I treasured these books for how they had touched me as a reader and person, and I couldn't imagine being without them. I believed that I would refer back to them over and over again as the years went on. They were irreplaceable to me. You couldn't just go into any library or bookstore and find Hugo's poetry or Malamud's more obscure novels. I needed to carry them with me to create my own personal library.
I hung onto these books and added hundreds more over the subsequent 15 years. Budding Prospects was packed up and moved five separate times over the years. Each time it was placed on my bookshelf as if it was a valuable family heirloom saved in the Armenian exodus from Turkey by my great-grandmother. The bookcases in my condos grew from bricks and boards to beautiful painted wooden cases acquired at a Mexican furniture store in downtown Boulder. No expense was too great when it came to caring for my books. When those cases were bursting with titles, I installed metal brackets and wall-to-wall shelves on every available wall. Finally, when there were still books that couldn't find a home on any of the shelves, stacks started accumulating on the floor.
Then, a funny thing happened about two years ago -- I tried to reread Budding Prospects. As part of a store contest, every staff member was supposed to pick a backlist book to recommend for the summer. What could be a better fit for pot-smoking Boulder than my old beloved friend. I managed to get to about page 75 before I set aside Boyle's work in boredom. It seemed more meandering than I recalled, and all of the wonderful passages that I remembered held none of the surprise for me that they did on the first reading. Here was this book that I'd carried for over 2,000 miles and packed and repacked for the last 15 years and I had no desire to read it again.

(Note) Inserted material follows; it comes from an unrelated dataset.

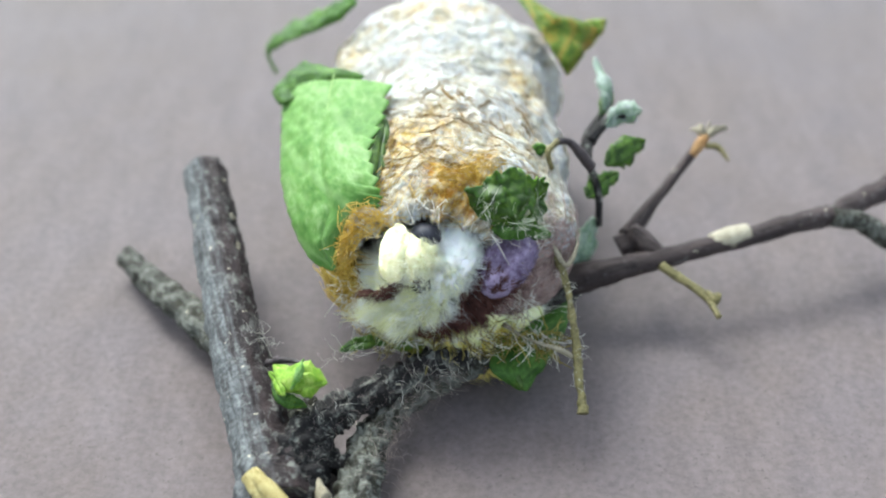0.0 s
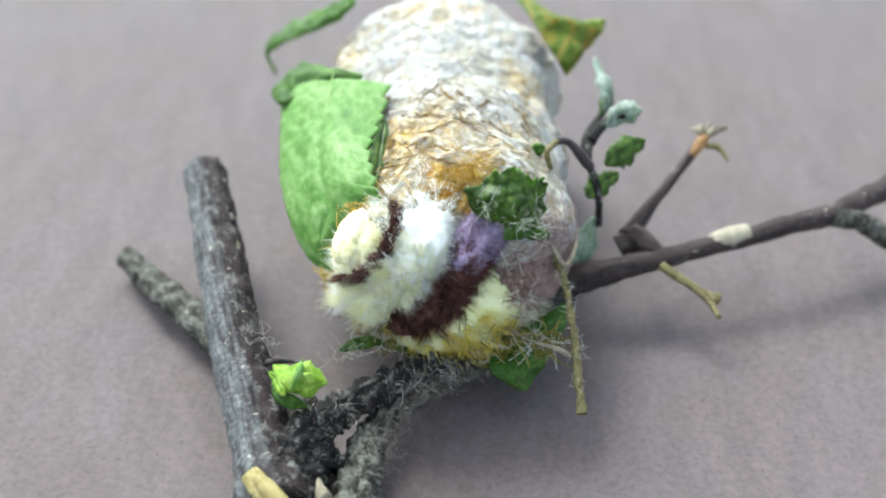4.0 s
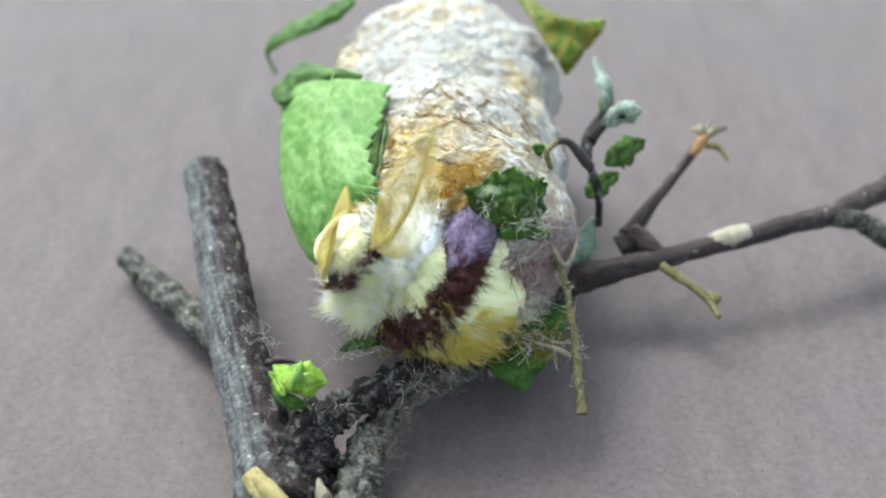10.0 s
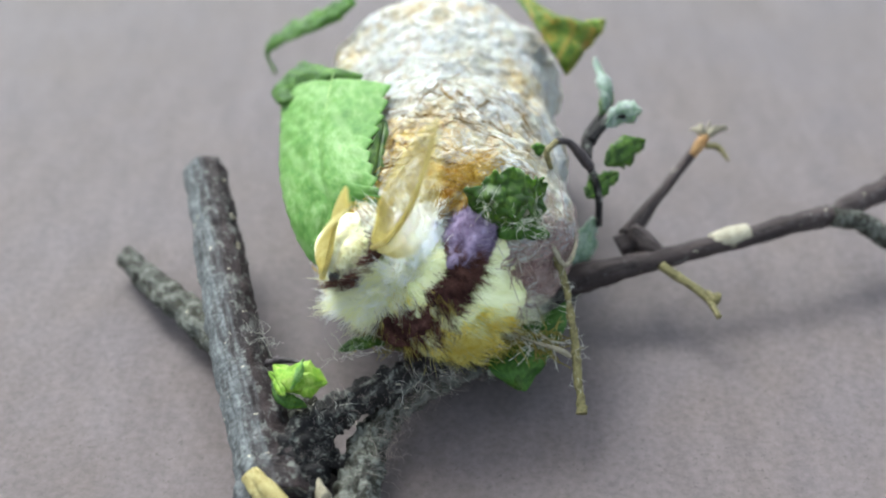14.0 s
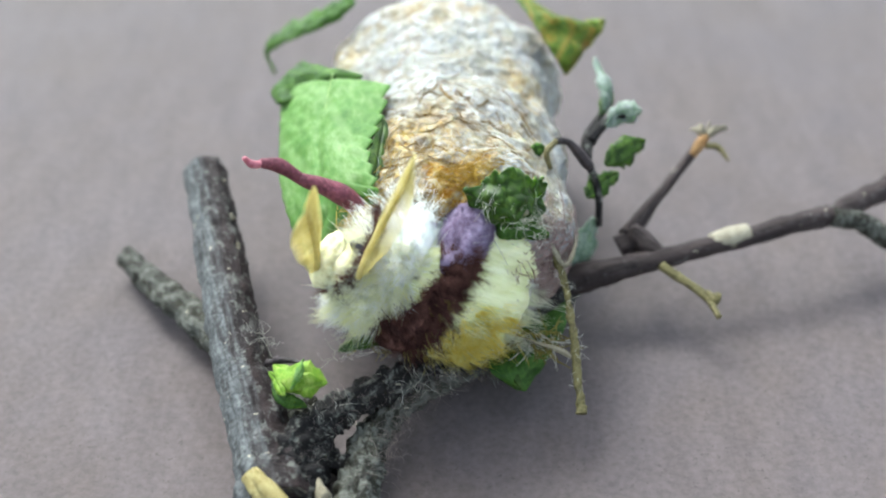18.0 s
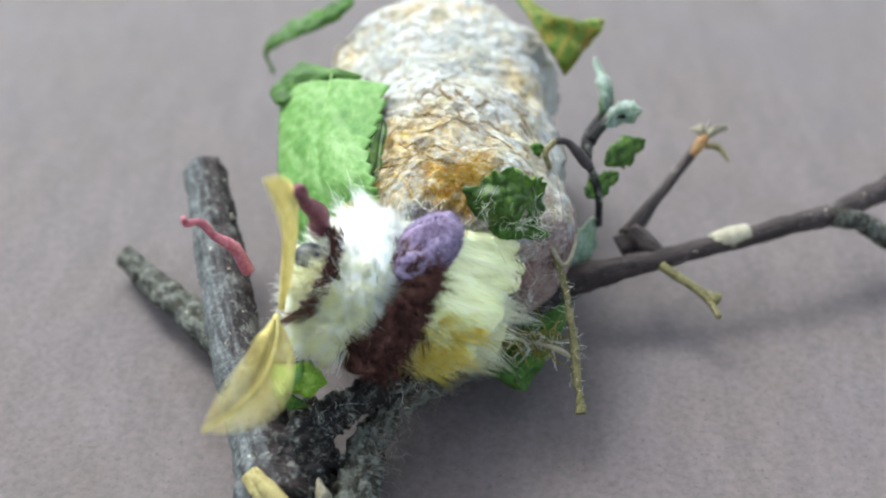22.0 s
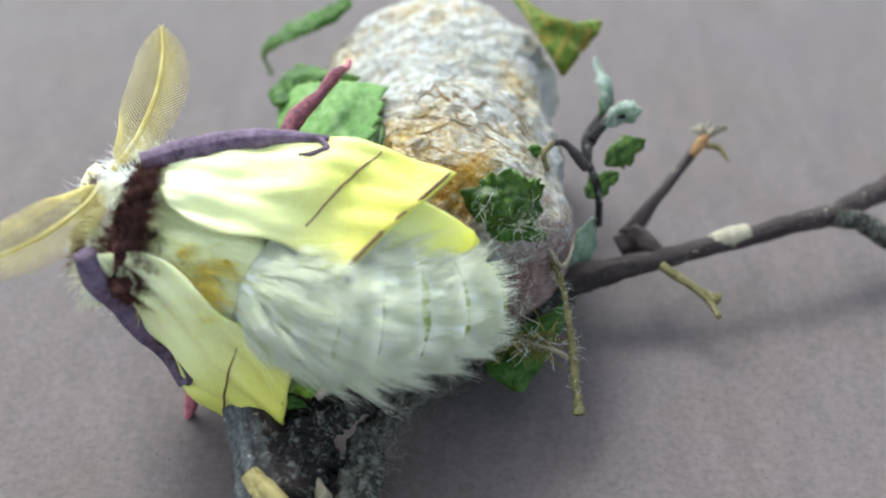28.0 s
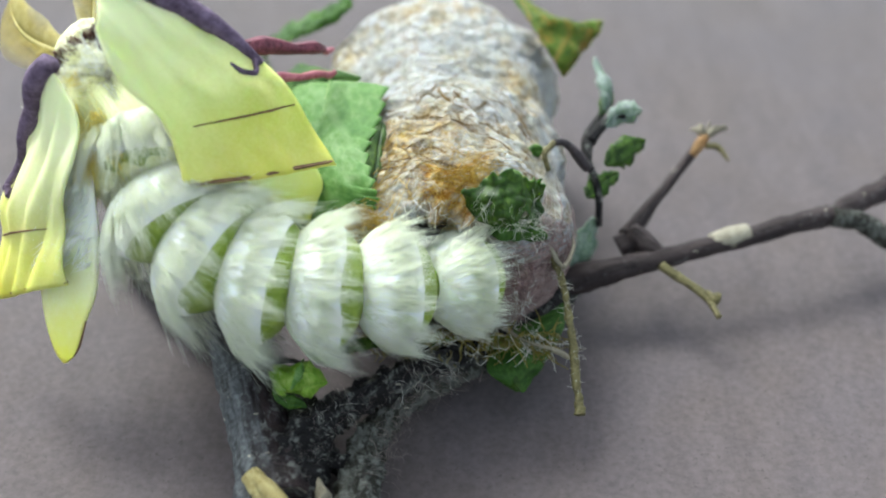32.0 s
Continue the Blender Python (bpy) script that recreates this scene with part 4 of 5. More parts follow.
# ---- what moves ----
def aim(place, along, up):
    """A pose in the moth's space, in mm: local x runs along, local z leans to up."""
    x = Vector(along).normalized()
    z = Vector(up)
    z = (z - x * z.dot(x)).normalized()
    y = z.cross(x)
    m = Matrix((x, y, z)).transposed().to_4x4()
    m.translation = Vector(place) * MM
    return m


def between(rows, t):
    """The pose at t, between the rows around it."""
    if t <= rows[0][0]:
        return rows[0][1]
    for (a, m), (b, n) in zip(rows, rows[1:]):
        if t <= b:
            return m.lerp(n, (t - a) / (b - a))
    return rows[-1][1]


def motions():
    # the shoulders: seconds, place, way of the head, way of the back
    body = [(t, aim(p, h, d)) for t, p, h, d in (
        (0.0, (1.7, -2.3, -0.2), (-0.66, 0.48, 0.58), (0.3, -0.55, 0.77)),
        (1.0, (1.3, -1.8, 0.4), (-0.66, 0.48, 0.58), (0.3, -0.55, 0.77)),
        (2.0, (0.5, -1.0, 1.2), (-0.68, 0.48, 0.55), (0.3, -0.54, 0.78)),
        (3.0, (0.1, -1.0, 1.9), (-0.70, 0.47, 0.53), (0.3, -0.53, 0.79)),
        (3.5, (-0.3, -1.0, 2.0), (-0.70, 0.47, 0.53), (0.3, -0.53, 0.79)),
        (4.5, (-1.4, -1.3, 2.0), (-0.73, 0.46, 0.5), (0.3, -0.5, 0.8)),
        (5.5, (-1.9, -1.6, 2.0), (-0.75, 0.45, 0.48), (0.3, -0.5, 0.8)),
        (6.0, (-1.8, -1.7, 2.0), (-0.75, 0.45, 0.48), (0.3, -0.5, 0.8)),
        (9.0, (-1.5, -1.6, 2.0), (-0.75, 0.45, 0.48), (0.3, -0.5, 0.8)),
        (13.0, (-1.5, -1.5, 2.0), (-0.75, 0.45, 0.48), (0.3, -0.5, 0.8)),
        (14.5, (-1.5, -1.5, 2.0), (-0.75, 0.45, 0.48), (0.3, -0.5, 0.8)),
        (16.5, (-1.4, -1.4, 2.5), (-0.76, 0.47, 0.45), (0.3, -0.45, 0.83)),
        (17.0, (-1.8, -1.7, 3.0), (-0.76, 0.47, 0.45), (0.3, -0.45, 0.83)),
        (18.0, (-1.8, -2.1, 3.0), (-0.76, 0.47, 0.42), (0.3, -0.4, 0.85)),
        (19.0, (-4.2, -3.6, 5.0), (-0.8, 0.44, 0.42), (0.3, -0.3, 0.9)),
        (20.0, (-5.2, -3.9, 6.0), (-0.8, 0.42, 0.4), (0.3, -0.25, 0.92)),
        (21.0, (-5.2, -3.9, 6.0), (-0.8, 0.42, 0.4), (0.3, -0.25, 0.92)),
        (21.5, (-4.4, -4.6, 6.0), (-0.78, 0.42, 0.42), (0.3, -0.25, 0.92)),
        (22.0, (-5.2, -4.1, 6.0), (-0.8, 0.42, 0.4), (0.3, -0.25, 0.92)),
        (22.5, (-8.6, -3.6, 7.0), (-0.8, 0.45, 0.35), (0.28, -0.2, 0.93)),
        (23.0, (-9.5, -3.7, 7.0), (-0.8, 0.45, 0.35), (0.28, -0.2, 0.93)),
        (24.0, (-10.2, -3.5, 7.0), (-0.8, 0.45, 0.35), (0.28, -0.2, 0.93)),
        (25.0, (-10.8, -4.0, 7.0), (-0.8, 0.45, 0.35), (0.28, -0.2, 0.93)),
        (25.5, (-14.1, -2.5, 8.0), (-0.82, 0.45, 0.3), (0.25, -0.15, 0.95)),
        (26.5, (-16.6, -3.0, 8.5), (-0.86, 0.38, 0.26), (0.2, -0.1, 0.97)),
        (27.5, (-19.6, -5.0, 9.0), (-0.88, 0.36, 0.22), (0.2, -0.15, 0.96)),
        (28.0, (-27.0, 2.3, 10.0), (-0.96, 0.24, 0.0), (0.05, 0.1, 1.0)),
        (29.0, (-27.8, 2.1, 10.0), (-0.96, 0.22, 0.0), (0.05, 0.1, 1.0)),
        (29.5, (-33.3, 5.9, 9.0), (-0.9, 0.42, -0.1), (-0.1, 0.1, 1.0)),
        (30.0, (-34.4, 6.9, 9.0), (-0.88, 0.46, -0.1), (-0.1, 0.1, 1.0)),
        (31.0, (-34.4, 6.4, 9.0), (-0.88, 0.46, -0.1), (-0.1, 0.1, 1.0)),
        (31.5, (-33.8, 8.2, 9.0), (-0.8, 0.6, -0.1), (-0.1, 0.1, 1.0)),
        (32.0, (-31.0, 15.7, 8.0), (-0.55, 0.83, -0.1), (-0.1, 0.0, 1.0)),
    )]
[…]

I didn't immediately get rid of my copy of Boyle's debut novel. But I started thinking about all of my books. Why was I holding onto them? At the age of 40 I was much more confident of my identity than I had been at 25. I didn't need them to define me anymore. I never seemed to reread them, except for an occasional poem or short story. I didn't really refer to them very much. Some I even forgot I owned and would snag a remainder copy of a title that it turned out was sitting in our spare room collecting dust in its alphabetically correct place on the shelf.
Furthermore, even if I let go of Budding Prospects I could turn around and get it right back if I really wanted it. Over the last couple of months, I've gradually been dismantling my personal library. As I part with each precious tome, I'm addicted to looking up what it's really worth out in the world. It turns out that most of my books are worth between one penny and three dollars according to Amazon and Abebooks. That's not much when you consider how valuable every inch of an 800-square-foot apartment is in downtown Boulder.

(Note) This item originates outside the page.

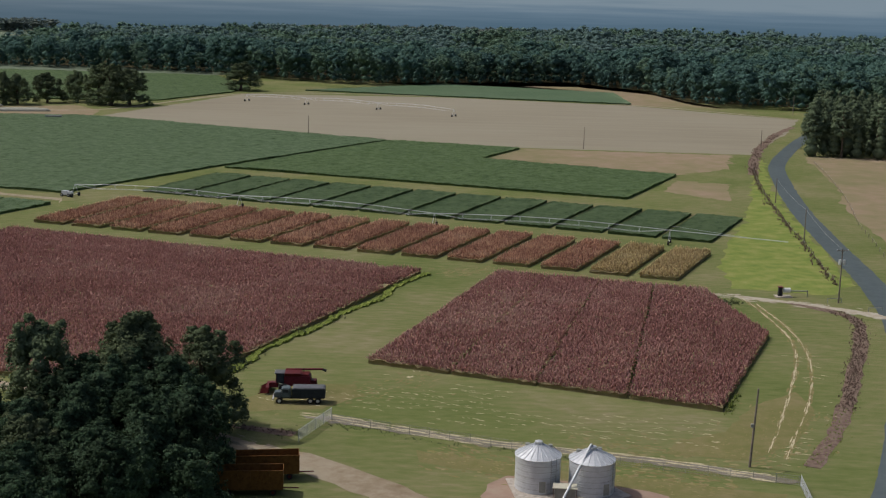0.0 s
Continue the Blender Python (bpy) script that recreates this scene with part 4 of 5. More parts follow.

Sometimes, I fear that as I get rid of them I will miss their physical presence. It will be like the fresh paint on a wall where an old picture used to hang. You might not even know what the picture was, but you miss the frame, and it's almost painful to see that clean spot on the wall. This worry was assuaged a bit last night over drinks with an old friend, a writer, who said goodbye to many of his books when he moved from a house into a 640 square foot condo with his wife.
"We packed up and got rid of so many boxes of books when we moved, and I don't miss them at all. There isn't a single thing that I miss," he said. I peered at him closely trying to figure out if I really believed him. "It's great," he blurted out in conclusion and grinned. He sure looked like a happy man to me.
It was reassuring to see him smiling; it is kind of depressing to think that these objects that have had a hold over me like holy relics or talismans for the past 15 years could be worth-less. On the other hand, it is freeing to think that I no longer need to construct a personal library. Every obscure Malamud novel can be had in several different editions.
I spent a couple of days during the last week receiving used books at the bookstore. I was amazed at the plethora of titles that comes in every single week. Classic works of literature, religion and history, along with books that are still on the bestseller list. If you want to get a cheap copy of Eckhart Tolle's Oprah sensation A New Earth or Junot Diaz's Pulitzer Prize winner The Brief Wonderous Life of Oscar Wao, just put in a request at our used book office and one will probably show up within a few days.
In the used book office, I felt like I was standing beneath a waterfall of books as I looked at the floor to ceiling shelves of books we'd recently purchased waiting to be received. As I stood there, I began to realize that there is a never-ending flow of books. There's no reason to dam up a tiny area for my own personal pool. For a modest amount of money, I can reach into this flow at any time and read exactly what I want.
The dismantling of my library hasn't gone that smoothly. There are still books that I've owned for 12 years that I insist that I will eventually read. My wife doesn't quite understand why I have to hang on to two copies of Don DeLillo's Underworld. I explain that one is the reader's copy and the other is a signed first edition. These are the hazards of my profession. I got rid of Budding Prospects, but I can't let go of T.C. Boyle's The Tortilla Curtain and Road to Wellville. They are both signed, personalized and dated. Then there are books like Kevin Canty's collection of short stories, Honeymoon. It's one of 250 signed first editions. I've never read Canty, but perhaps this will become a holy relic if Canty goes on to win a major award.
These books with personal touches seem to be all that I want to keep anymore. They seem to me to be irreplaceable in a way that most books simply aren't. I'd sooner sell my couch (my wife might disagree since she's currently napping on it) than my autographed Philip Roth books. But is this really a library? No. It's just a fairly random collection of signed or rare books that I've stumbled across in my years as a bookseller. The world, for better or worse, is now my library.